PROBLEM STATEMENT - Write out the listing below exactly, and omit any images you find in it.

--- DATASET CONTENT ---

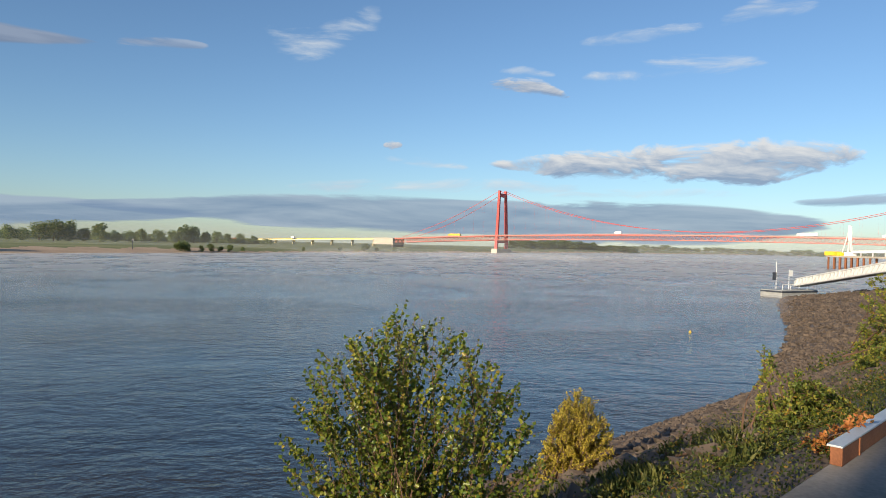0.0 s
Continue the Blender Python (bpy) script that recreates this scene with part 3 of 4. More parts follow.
# ---- bank plants ----
def fan_bush(name, label, seed, base, profile, dist, stems, leaves, leaf, mat_leaf, mat_stem=None, spread=0.35, low=0.72, width=0.62, radius=0.012, category="shrub", clump=1.0, eye_xy=(0.0, 0.0), shoots=()):
    """A many-stemmed shrub: stems fan out from its foot to a ragged crown line (azimuth, elevation)."""
    rng = np.random.default_rng(seed)
    eye = Vector((*eye_xy, EYE))
    t = thing(name, label, category, Matrix.Translation(base))
    azs, els = [p[0] for p in profile], [p[1] for p in profile]
    order = np.argsort(azs)
    azs, els = np.array(azs)[order], np.array(els)[order]
    wood = bmesh.new()
    cen, dirs = [], []
    per = max(1, leaves // stems)
    for k in range(stems):
        az = azs[0] + (azs[-1] - azs[0]) * ((k + rng.uniform(0, 1)) / stems)
        top = np.interp(az, azs, els) - 0.8
        d = rng.uniform(*dist)
        full = rng.uniform(0, 1) < 0.45
        foot_el = math.degrees(math.atan2(base[2] - EYE, math.hypot(base[0], base[1])))
        el = top - abs(rng.normal()) * 0.6 if full else top + (foot_el - top) * rng.uniform(0.05, low)
        tip = eye + way(az, el) * (d / math.cos(radians(el)))
        foot = Vector(base) + Vector((rng.normal() * spread, rng.normal() * spread, 0)) * 0.6
        bow = Vector((rng.normal(), rng.normal(), abs(rng.normal()))) * 0.10 * (tip - foot).length
        pts = []
        for j in range(7):
            u = j / 6
            pts.append(foot.lerp(tip, u) + bow * (u * (1 - u) * 2.2) + Vector((rng.normal(), rng.normal(), rng.normal())) * 0.012 * u - Vector(base))
        r0 = radius * rng.uniform(0.7, 1.3)
        add_tube(wood, pts, [r0 * (1 - 0.85 * j / 6) for j in range(7)], 5)
        n_tw = max(3, int(per / 6))
        for q in range(n_tw):
            u = rng.uniform(0.25, 0.97) ** 0.8 if q else 1.0
            i = min(5, int(u * 6))
            p = pts[i].lerp(pts[i + 1], u * 6 - i)
            axis = (pts[i + 1] - pts[i]).normalized()
            out = (axis + Vector((rng.normal(), rng.normal(), rng.normal() + 0.3)) * 0.55 * (1 if q else 0.2)).normalized()
            ln = rng.uniform(0.10, 0.30) * (tip - foot).length * (0.42 if q else 0.30) * clump
            end = p + out * ln
            add_tube(wood, [p, p.lerp(end, 0.5) + Vector((0, 0, 0.02 * ln)), end], [r0 * 0.32, r0 * 0.22, r0 * 0.1], 4)
            for m in range(6):
                w = (m + rng.uniform(0, 1)) / 6
                c = p.lerp(end, w)
                ld = out * 0.5 + Vector((rng.normal(), rng.normal(), rng.normal() - 0.1)) * 0.7
                cen.append(c)
                dirs.append(ld)
    for az, el in shoots:
        tip = eye + way(az, el) * (rng.uniform(*dist) / math.cos(radians(el)))
        foot = Vector(base) + Vector((rng.normal(), rng.normal(), 0)) * spread * 0.4
        bow = Vector((rng.normal() * 0.5, rng.normal() * 0.5, 1.0)) * 0.13 * (tip - foot).length
        pts = [foot.lerp(tip, j / 9) + bow * (j / 9 * (1 - j / 9) * 1.6) - Vector(base) for j in range(10)]
        add_tube(wood, pts, [radius * (1.1 - 0.95 * j / 9) for j in range(10)], 5)
        n_leaf = int((tip - foot).length * 62)
        for q in range(n_leaf):
            u = 0.30 + 0.70 * (q + rng.uniform(0, 1)) / n_leaf
            i = min(8, int(u * 9))
            c = pts[i].lerp(pts[i + 1], u * 9 - i)
            axis = (pts[i + 1] - pts[i]).normalized()
            side = axis.cross(Vector((rng.normal(), rng.normal(), rng.normal()))).normalized()
            for twin in range(1 if u > 0.9 else 2):
                cen.append(c + side * rng.uniform(0.0, 0.05) * (1.2 - u) * 2)
                dirs.append(side * (1 - 2 * twin) + axis * 0.6 - Vector((0, 0, 0.35)))
    part("woody_frame", wood, mat_stem or M_TWIG, t, "thin reddish-brown branches")
    part("foliage", leaf_mesh("foliage", cen, dirs, leaf, rng, width, (mat_leaf,)), None, t)
    return t


def on_bank(az, dist):
    p = spot(az, dist)
    b = BANK.inverted() @ p
    p.z = slope_z(b.x, b.y) - 0.05
    return p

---

REPLY TO THE TASK -
0.0 s
Continue the Blender Python (bpy) script that recreates this scene with part 3 of 4. More parts follow.
# ---- bank plants ----
def fan_bush(name, label, seed, base, profile, dist, stems, leaves, leaf, mat_leaf, mat_stem=None, spread=0.35, low=0.72, width=0.62, radius=0.012, category="shrub", clump=1.0, eye_xy=(0.0, 0.0), shoots=()):
    """A many-stemmed shrub: stems fan out from its foot to a ragged crown line (azimuth, elevation)."""
    rng = np.random.default_rng(seed)
    eye = Vector((*eye_xy, EYE))
    t = thing(name, label, category, Matrix.Translation(base))
    azs, els = [p[0] for p in profile], [p[1] for p in profile]
    order = np.argsort(azs)
    azs, els = np.array(azs)[order], np.array(els)[order]
    wood = bmesh.new()
    cen, dirs = [], []
    per = max(1, leaves // stems)
    for k in range(stems):
        az = azs[0] + (azs[-1] - azs[0]) * ((k + rng.uniform(0, 1)) / stems)
        top = np.interp(az, azs, els) - 0.8
        d = rng.uniform(*dist)
        full = rng.uniform(0, 1) < 0.45
        foot_el = math.degrees(math.atan2(base[2] - EYE, math.hypot(base[0], base[1])))
        el = top - abs(rng.normal()) * 0.6 if full else top + (foot_el - top) * rng.uniform(0.05, low)
        tip = eye + way(az, el) * (d / math.cos(radians(el)))
        foot = Vector(base) + Vector((rng.normal() * spread, rng.normal() * spread, 0)) * 0.6
        bow = Vector((rng.normal(), rng.normal(), abs(rng.normal()))) * 0.10 * (tip - foot).length
        pts = []
        for j in range(7):
            u = j / 6
            pts.append(foot.lerp(tip, u) + bow * (u * (1 - u) * 2.2) + Vector((rng.normal(), rng.normal(), rng.normal())) * 0.012 * u - Vector(base))
        r0 = radius * rng.uniform(0.7, 1.3)
        add_tube(wood, pts, [r0 * (1 - 0.85 * j / 6) for j in range(7)], 5)
        n_tw = max(3, int(per / 6))
        for q in range(n_tw):
            u = rng.uniform(0.25, 0.97) ** 0.8 if q else 1.0
            i = min(5, int(u * 6))
            p = pts[i].lerp(pts[i + 1], u * 6 - i)
            axis = (pts[i + 1] - pts[i]).normalized()
            out = (axis + Vector((rng.normal(), rng.normal(), rng.normal() + 0.3)) * 0.55 * (1 if q else 0.2)).normalized()
            ln = rng.uniform(0.10, 0.30) * (tip - foot).length * (0.42 if q else 0.30) * clump
            end = p + out * ln
            add_tube(wood, [p, p.lerp(end, 0.5) + Vector((0, 0, 0.02 * ln)), end], [r0 * 0.32, r0 * 0.22, r0 * 0.1], 4)
            for m in range(6):
                w = (m + rng.uniform(0, 1)) / 6
                c = p.lerp(end, w)
                ld = out * 0.5 + Vector((rng.normal(), rng.normal(), rng.normal() - 0.1)) * 0.7
                cen.append(c)
                dirs.append(ld)
    for az, el in shoots:
        tip = eye + way(az, el) * (rng.uniform(*dist) / math.cos(radians(el)))
        foot = Vector(base) + Vector((rng.normal(), rng.normal(), 0)) * spread * 0.4
        bow = Vector((rng.normal() * 0.5, rng.normal() * 0.5, 1.0)) * 0.13 * (tip - foot).length
        pts = [foot.lerp(tip, j / 9) + bow * (j / 9 * (1 - j / 9) * 1.6) - Vector(base) for j in range(10)]
        add_tube(wood, pts, [radius * (1.1 - 0.95 * j / 9) for j in range(10)], 5)
        n_leaf = int((tip - foot).length * 62)
        for q in range(n_leaf):
            u = 0.30 + 0.70 * (q + rng.uniform(0, 1)) / n_leaf
            i = min(8, int(u * 9))
            c = pts[i].lerp(pts[i + 1], u * 9 - i)
            axis = (pts[i + 1] - pts[i]).normalized()
            side = axis.cross(Vector((rng.normal(), rng.normal(), rng.normal()))).normalized()
            for twin in range(1 if u > 0.9 else 2):
                cen.append(c + side * rng.uniform(0.0, 0.05) * (1.2 - u) * 2)
                dirs.append(side * (1 - 2 * twin) + axis * 0.6 - Vector((0, 0, 0.35)))
    part("woody_frame", wood, mat_stem or M_TWIG, t, "thin reddish-brown branches")
    part("foliage", leaf_mesh("foliage", cen, dirs, leaf, rng, width, (mat_leaf,)), None, t)
    return t


def on_bank(az, dist):
    p = spot(az, dist)
    b = BANK.inverted() @ p
    p.z = slope_z(b.x, b.y) - 0.05
    return p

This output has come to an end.